I sacrifice some of my autonomy in my manual, yet I find it fits into society more ‘neatly’. In restaurants, down shop aisles, on public transport, taxis – I’ve even had taxi drivers say they prefer manual chairs as powerchairs damage their ramps.
Manual chairs seem to be more socially acceptable. They take up less space and that seems more appealing to the non-disabled world.
I don’t always want or have someone accompanying me, so this is where my power chair comes in. Except, I am physically more excluded from buildings with my power chair.
You see, when I’m out and about in my manual chair with friends and we turn up to a bar that has a couple of steps, they can simply carry me up the stairs.
Although it’s not ideal, and I’d rather live in a world that met all of my access needs, it’s undoubtedly a quick fix. This is absolutely not possible with my incredibly heavy power chair. In this situation I have to forgo entry and find somewhere else.
It’s not only frustrating, and embarrassing, but a blatant breach of my civil rights being denied access to a building.
There is also a notable disproportionated financial cost between the two. Wheelchairs in general cost a substantial amount of money. Contrary to popular belief, us disabled folk don’t just get them handed to us like penny sweets.

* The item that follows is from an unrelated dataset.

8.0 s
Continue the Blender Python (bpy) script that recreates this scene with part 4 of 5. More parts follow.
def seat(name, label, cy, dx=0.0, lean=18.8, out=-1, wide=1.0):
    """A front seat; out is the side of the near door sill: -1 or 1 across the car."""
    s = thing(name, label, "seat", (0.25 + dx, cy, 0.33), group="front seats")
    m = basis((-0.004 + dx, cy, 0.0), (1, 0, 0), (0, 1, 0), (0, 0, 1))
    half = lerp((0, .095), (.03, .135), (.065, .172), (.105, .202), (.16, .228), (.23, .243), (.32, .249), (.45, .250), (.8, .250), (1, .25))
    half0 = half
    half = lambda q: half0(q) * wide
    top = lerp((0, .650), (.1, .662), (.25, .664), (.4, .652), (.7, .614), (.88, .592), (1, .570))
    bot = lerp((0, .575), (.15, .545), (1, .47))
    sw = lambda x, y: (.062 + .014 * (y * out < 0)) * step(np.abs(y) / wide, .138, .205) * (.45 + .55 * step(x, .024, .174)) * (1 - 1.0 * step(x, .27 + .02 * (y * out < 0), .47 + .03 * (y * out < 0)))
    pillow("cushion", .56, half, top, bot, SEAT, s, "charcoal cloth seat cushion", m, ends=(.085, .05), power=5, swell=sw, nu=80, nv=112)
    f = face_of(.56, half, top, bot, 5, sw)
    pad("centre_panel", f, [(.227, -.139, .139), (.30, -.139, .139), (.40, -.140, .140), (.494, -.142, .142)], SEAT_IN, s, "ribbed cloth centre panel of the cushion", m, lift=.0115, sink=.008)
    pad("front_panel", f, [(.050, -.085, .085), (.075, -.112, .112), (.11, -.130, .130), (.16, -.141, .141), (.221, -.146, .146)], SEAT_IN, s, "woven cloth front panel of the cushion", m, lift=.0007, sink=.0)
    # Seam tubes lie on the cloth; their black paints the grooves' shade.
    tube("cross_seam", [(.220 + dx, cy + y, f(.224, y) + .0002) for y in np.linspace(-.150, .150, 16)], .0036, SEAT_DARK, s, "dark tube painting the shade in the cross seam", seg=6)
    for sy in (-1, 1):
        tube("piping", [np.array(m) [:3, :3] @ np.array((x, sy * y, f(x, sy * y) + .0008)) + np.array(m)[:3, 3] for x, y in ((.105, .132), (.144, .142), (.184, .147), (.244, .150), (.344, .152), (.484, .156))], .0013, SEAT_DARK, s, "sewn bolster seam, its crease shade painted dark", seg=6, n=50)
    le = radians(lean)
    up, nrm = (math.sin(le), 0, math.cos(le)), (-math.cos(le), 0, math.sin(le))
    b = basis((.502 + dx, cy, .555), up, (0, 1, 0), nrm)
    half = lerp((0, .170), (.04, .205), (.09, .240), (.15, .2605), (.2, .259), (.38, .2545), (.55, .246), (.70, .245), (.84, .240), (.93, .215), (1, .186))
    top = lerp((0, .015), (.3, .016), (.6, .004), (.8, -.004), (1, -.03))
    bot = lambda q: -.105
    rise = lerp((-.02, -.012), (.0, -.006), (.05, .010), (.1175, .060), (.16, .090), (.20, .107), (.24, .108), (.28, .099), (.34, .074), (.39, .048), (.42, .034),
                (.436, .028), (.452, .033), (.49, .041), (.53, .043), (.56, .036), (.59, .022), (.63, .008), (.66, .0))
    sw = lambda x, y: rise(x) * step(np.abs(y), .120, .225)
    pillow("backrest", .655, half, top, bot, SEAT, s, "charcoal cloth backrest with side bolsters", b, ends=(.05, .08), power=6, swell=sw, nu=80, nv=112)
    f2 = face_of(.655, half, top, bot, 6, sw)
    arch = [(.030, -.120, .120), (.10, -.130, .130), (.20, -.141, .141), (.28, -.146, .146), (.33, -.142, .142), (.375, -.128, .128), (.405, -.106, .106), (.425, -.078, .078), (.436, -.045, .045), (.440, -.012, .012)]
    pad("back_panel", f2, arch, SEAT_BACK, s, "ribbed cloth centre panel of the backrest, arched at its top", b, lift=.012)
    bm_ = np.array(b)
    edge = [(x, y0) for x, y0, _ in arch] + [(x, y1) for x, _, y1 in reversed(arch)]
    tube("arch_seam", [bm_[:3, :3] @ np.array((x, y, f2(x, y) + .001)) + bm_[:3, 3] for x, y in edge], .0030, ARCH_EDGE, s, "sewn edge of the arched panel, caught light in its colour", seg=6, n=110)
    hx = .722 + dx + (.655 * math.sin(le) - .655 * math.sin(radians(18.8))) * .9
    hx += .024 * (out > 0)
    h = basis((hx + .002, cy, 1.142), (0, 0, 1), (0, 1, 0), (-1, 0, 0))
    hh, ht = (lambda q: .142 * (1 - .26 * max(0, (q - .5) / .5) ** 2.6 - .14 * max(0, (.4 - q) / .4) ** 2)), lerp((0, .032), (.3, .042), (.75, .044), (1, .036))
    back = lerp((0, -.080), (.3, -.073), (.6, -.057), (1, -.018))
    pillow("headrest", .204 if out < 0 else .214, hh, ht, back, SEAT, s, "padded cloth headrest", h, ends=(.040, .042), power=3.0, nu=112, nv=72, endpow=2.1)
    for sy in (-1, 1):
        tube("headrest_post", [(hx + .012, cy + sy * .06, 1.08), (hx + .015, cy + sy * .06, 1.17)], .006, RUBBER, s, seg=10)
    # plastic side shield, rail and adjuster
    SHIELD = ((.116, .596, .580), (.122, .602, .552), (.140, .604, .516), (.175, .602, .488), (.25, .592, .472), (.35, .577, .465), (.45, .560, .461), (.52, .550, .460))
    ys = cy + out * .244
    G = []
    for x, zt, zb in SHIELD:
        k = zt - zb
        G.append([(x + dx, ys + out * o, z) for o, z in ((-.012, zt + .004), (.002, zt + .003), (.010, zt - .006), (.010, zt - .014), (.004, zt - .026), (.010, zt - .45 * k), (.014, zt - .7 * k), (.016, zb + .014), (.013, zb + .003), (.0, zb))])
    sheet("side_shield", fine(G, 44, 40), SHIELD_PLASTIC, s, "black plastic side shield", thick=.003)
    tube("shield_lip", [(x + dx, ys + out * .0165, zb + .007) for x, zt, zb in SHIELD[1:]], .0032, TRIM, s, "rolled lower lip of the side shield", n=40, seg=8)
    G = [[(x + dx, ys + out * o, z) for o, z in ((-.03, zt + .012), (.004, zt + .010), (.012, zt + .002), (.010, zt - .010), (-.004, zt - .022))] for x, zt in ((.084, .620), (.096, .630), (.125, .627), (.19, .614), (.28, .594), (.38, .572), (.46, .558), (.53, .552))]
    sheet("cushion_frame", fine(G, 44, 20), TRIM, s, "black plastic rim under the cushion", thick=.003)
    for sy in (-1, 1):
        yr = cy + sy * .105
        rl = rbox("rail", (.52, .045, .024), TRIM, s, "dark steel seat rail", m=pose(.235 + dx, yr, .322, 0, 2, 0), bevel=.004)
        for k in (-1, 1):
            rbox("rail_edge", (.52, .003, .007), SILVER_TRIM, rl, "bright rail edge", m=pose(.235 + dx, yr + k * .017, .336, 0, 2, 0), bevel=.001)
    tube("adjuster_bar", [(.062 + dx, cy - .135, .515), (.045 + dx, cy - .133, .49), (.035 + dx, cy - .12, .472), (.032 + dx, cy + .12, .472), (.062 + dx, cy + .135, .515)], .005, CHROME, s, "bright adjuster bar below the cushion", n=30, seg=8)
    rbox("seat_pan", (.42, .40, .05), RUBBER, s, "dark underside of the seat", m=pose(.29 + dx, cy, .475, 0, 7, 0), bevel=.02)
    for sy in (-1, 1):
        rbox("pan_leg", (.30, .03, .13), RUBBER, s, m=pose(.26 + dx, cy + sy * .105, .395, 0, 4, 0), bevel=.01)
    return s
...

My manual chair cost £4,500 and my power chair, which was generously fundraised by the charity Brittle Bone Society, cost over £9,000.
I feel sexier and much more confident in my manual chair. This is my internalised ableism talking. For starters, at 3ft tall powerchairs, no matter how well designed and slimline, drown me.
The main appeal of a manual chair personally has been because of their ability to showcase me, rather than the chair. I guess I don’t want people to make assumptions, or negative stereotypes about me and my disability.
It can be a constant battle to negate the harmful stereotypes that are synonymous with disability, for example, that we are not sexual; or that we are less intelligent, and incapable. These stereotypes are also accentuated in each chair.
I tend to have people stare more at me in my powerchair, perhaps because I’m often out and about on my own (because disabled people can’t leave without a minder, right?!) or assume I’m unable to talk, and in need of ‘help’.
In my manual chair I’m often overlooked and patronised, people pat me on my head, and I receive unsolicited touching. Complete strangers physically grab my manual chair to move me out of the way, at checkouts, in restaurants and in bars.
My manual chair seems to be an inanimate object to most, not a tool of empowerment and liberation like the way I see it. I am a wheelchair user, not bound.
The bottom line is that disabled people shouldn’t have to compromise their independence, their choice or freedom of movement depending on what wheelchair they use.
We should live in a world where barriers are removed and we strive for a more inclusive society, with inclusive design. In many ways I feel privileged to have both chairs and in the same breath feel frustrated by each of my limitations associated with them.
Wheelchair privilege is alive and well, and only through sharing our lived experiences can we expose and call out disability discrimination and the inequalities we face everyday.